(Extracted data entries)

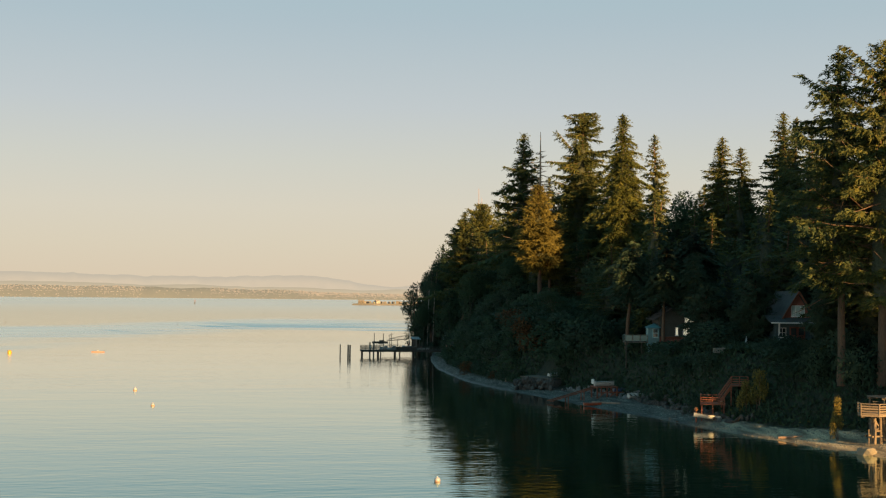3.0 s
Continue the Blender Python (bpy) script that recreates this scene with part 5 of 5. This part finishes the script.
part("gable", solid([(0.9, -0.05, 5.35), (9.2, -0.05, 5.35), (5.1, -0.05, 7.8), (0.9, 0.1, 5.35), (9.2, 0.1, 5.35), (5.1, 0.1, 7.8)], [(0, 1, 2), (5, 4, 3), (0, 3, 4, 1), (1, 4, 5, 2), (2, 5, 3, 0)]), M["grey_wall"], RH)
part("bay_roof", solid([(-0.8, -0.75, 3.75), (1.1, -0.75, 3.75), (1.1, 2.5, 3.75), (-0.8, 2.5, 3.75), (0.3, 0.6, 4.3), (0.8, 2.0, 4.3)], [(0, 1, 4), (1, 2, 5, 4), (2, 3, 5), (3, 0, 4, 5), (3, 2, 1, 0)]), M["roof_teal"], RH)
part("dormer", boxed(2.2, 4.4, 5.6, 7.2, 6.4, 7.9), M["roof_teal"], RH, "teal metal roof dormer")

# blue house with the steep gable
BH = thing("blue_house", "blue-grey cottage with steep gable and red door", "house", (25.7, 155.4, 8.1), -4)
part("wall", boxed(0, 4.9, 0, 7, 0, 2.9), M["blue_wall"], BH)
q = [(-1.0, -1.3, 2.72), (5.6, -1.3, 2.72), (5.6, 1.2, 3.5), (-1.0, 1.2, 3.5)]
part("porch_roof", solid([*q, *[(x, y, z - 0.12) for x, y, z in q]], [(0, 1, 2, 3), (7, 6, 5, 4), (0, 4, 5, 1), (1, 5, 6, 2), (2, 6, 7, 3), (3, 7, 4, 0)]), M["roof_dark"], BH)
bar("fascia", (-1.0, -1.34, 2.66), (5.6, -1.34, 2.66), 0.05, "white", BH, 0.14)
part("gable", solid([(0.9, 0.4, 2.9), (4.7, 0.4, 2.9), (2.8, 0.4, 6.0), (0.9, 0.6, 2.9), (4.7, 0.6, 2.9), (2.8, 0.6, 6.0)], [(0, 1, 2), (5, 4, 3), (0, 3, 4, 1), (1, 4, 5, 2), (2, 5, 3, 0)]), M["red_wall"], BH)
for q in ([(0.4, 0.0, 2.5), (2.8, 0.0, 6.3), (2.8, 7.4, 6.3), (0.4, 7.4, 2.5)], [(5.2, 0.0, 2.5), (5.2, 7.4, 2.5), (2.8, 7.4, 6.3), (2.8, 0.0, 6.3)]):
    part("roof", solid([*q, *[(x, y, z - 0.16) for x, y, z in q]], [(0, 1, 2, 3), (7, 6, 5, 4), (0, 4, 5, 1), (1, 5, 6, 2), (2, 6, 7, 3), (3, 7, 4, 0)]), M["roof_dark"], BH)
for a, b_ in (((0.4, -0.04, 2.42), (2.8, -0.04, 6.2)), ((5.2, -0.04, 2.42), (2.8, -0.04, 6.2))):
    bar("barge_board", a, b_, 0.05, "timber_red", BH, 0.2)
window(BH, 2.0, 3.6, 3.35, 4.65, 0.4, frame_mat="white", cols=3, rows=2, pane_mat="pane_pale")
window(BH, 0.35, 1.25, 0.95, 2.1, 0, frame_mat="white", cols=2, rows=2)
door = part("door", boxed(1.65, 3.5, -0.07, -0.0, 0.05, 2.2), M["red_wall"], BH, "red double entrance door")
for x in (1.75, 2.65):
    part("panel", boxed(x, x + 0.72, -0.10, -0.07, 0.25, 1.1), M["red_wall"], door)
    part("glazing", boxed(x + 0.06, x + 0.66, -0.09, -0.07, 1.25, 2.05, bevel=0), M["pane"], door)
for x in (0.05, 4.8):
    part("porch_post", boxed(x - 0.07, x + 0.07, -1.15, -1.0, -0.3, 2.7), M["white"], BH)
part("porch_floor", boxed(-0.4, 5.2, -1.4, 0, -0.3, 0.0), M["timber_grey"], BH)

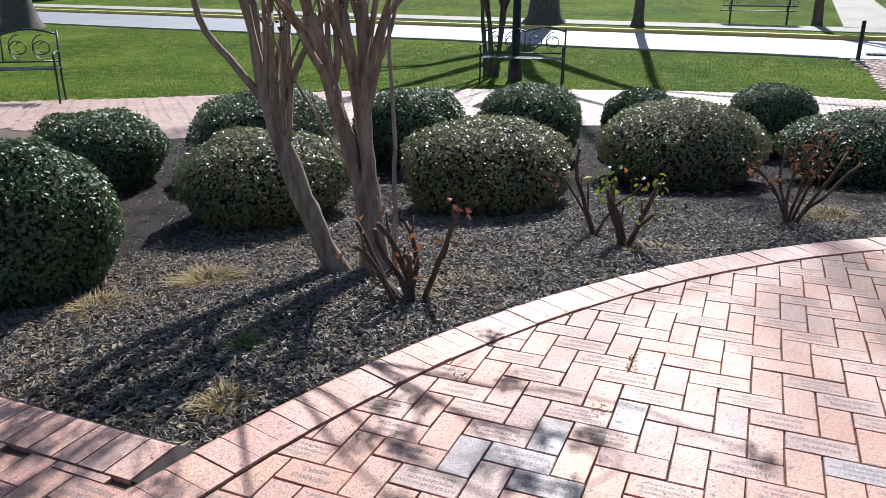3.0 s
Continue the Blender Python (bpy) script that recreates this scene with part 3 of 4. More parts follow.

* [Do this]: Retype all the records shown above, character for character. Omit every picture.

* [Exercise result]:
3.0 s
Continue the Blender Python (bpy) script that recreates this scene with part 5 of 5. This part finishes the script.
part("gable", solid([(0.9, -0.05, 5.35), (9.2, -0.05, 5.35), (5.1, -0.05, 7.8), (0.9, 0.1, 5.35), (9.2, 0.1, 5.35), (5.1, 0.1, 7.8)], [(0, 1, 2), (5, 4, 3), (0, 3, 4, 1), (1, 4, 5, 2), (2, 5, 3, 0)]), M["grey_wall"], RH)
part("bay_roof", solid([(-0.8, -0.75, 3.75), (1.1, -0.75, 3.75), (1.1, 2.5, 3.75), (-0.8, 2.5, 3.75), (0.3, 0.6, 4.3), (0.8, 2.0, 4.3)], [(0, 1, 4), (1, 2, 5, 4), (2, 3, 5), (3, 0, 4, 5), (3, 2, 1, 0)]), M["roof_teal"], RH)
part("dormer", boxed(2.2, 4.4, 5.6, 7.2, 6.4, 7.9), M["roof_teal"], RH, "teal metal roof dormer")

# blue house with the steep gable
BH = thing("blue_house", "blue-grey cottage with steep gable and red door", "house", (25.7, 155.4, 8.1), -4)
part("wall", boxed(0, 4.9, 0, 7, 0, 2.9), M["blue_wall"], BH)
q = [(-1.0, -1.3, 2.72), (5.6, -1.3, 2.72), (5.6, 1.2, 3.5), (-1.0, 1.2, 3.5)]
part("porch_roof", solid([*q, *[(x, y, z - 0.12) for x, y, z in q]], [(0, 1, 2, 3), (7, 6, 5, 4), (0, 4, 5, 1), (1, 5, 6, 2), (2, 6, 7, 3), (3, 7, 4, 0)]), M["roof_dark"], BH)
bar("fascia", (-1.0, -1.34, 2.66), (5.6, -1.34, 2.66), 0.05, "white", BH, 0.14)
part("gable", solid([(0.9, 0.4, 2.9), (4.7, 0.4, 2.9), (2.8, 0.4, 6.0), (0.9, 0.6, 2.9), (4.7, 0.6, 2.9), (2.8, 0.6, 6.0)], [(0, 1, 2), (5, 4, 3), (0, 3, 4, 1), (1, 4, 5, 2), (2, 5, 3, 0)]), M["red_wall"], BH)
for q in ([(0.4, 0.0, 2.5), (2.8, 0.0, 6.3), (2.8, 7.4, 6.3), (0.4, 7.4, 2.5)], [(5.2, 0.0, 2.5), (5.2, 7.4, 2.5), (2.8, 7.4, 6.3), (2.8, 0.0, 6.3)]):
    part("roof", solid([*q, *[(x, y, z - 0.16) for x, y, z in q]], [(0, 1, 2, 3), (7, 6, 5, 4), (0, 4, 5, 1), (1, 5, 6, 2), (2, 6, 7, 3), (3, 7, 4, 0)]), M["roof_dark"], BH)
for a, b_ in (((0.4, -0.04, 2.42), (2.8, -0.04, 6.2)), ((5.2, -0.04, 2.42), (2.8, -0.04, 6.2))):
    bar("barge_board", a, b_, 0.05, "timber_red", BH, 0.2)
window(BH, 2.0, 3.6, 3.35, 4.65, 0.4, frame_mat="white", cols=3, rows=2, pane_mat="pane_pale")
window(BH, 0.35, 1.25, 0.95, 2.1, 0, frame_mat="white", cols=2, rows=2)
door = part("door", boxed(1.65, 3.5, -0.07, -0.0, 0.05, 2.2), M["red_wall"], BH, "red double entrance door")
for x in (1.75, 2.65):
    part("panel", boxed(x, x + 0.72, -0.10, -0.07, 0.25, 1.1), M["red_wall"], door)
    part("glazing", boxed(x + 0.06, x + 0.66, -0.09, -0.07, 1.25, 2.05, bevel=0), M["pane"], door)
for x in (0.05, 4.8):
    part("porch_post", boxed(x - 0.07, x + 0.07, -1.15, -1.0, -0.3, 2.7), M["white"], BH)
part("porch_floor", boxed(-0.4, 5.2, -1.4, 0, -0.3, 0.0), M["timber_grey"], BH)

3.0 s
Continue the Blender Python (bpy) script that recreates this scene with part 3 of 4. More parts follow.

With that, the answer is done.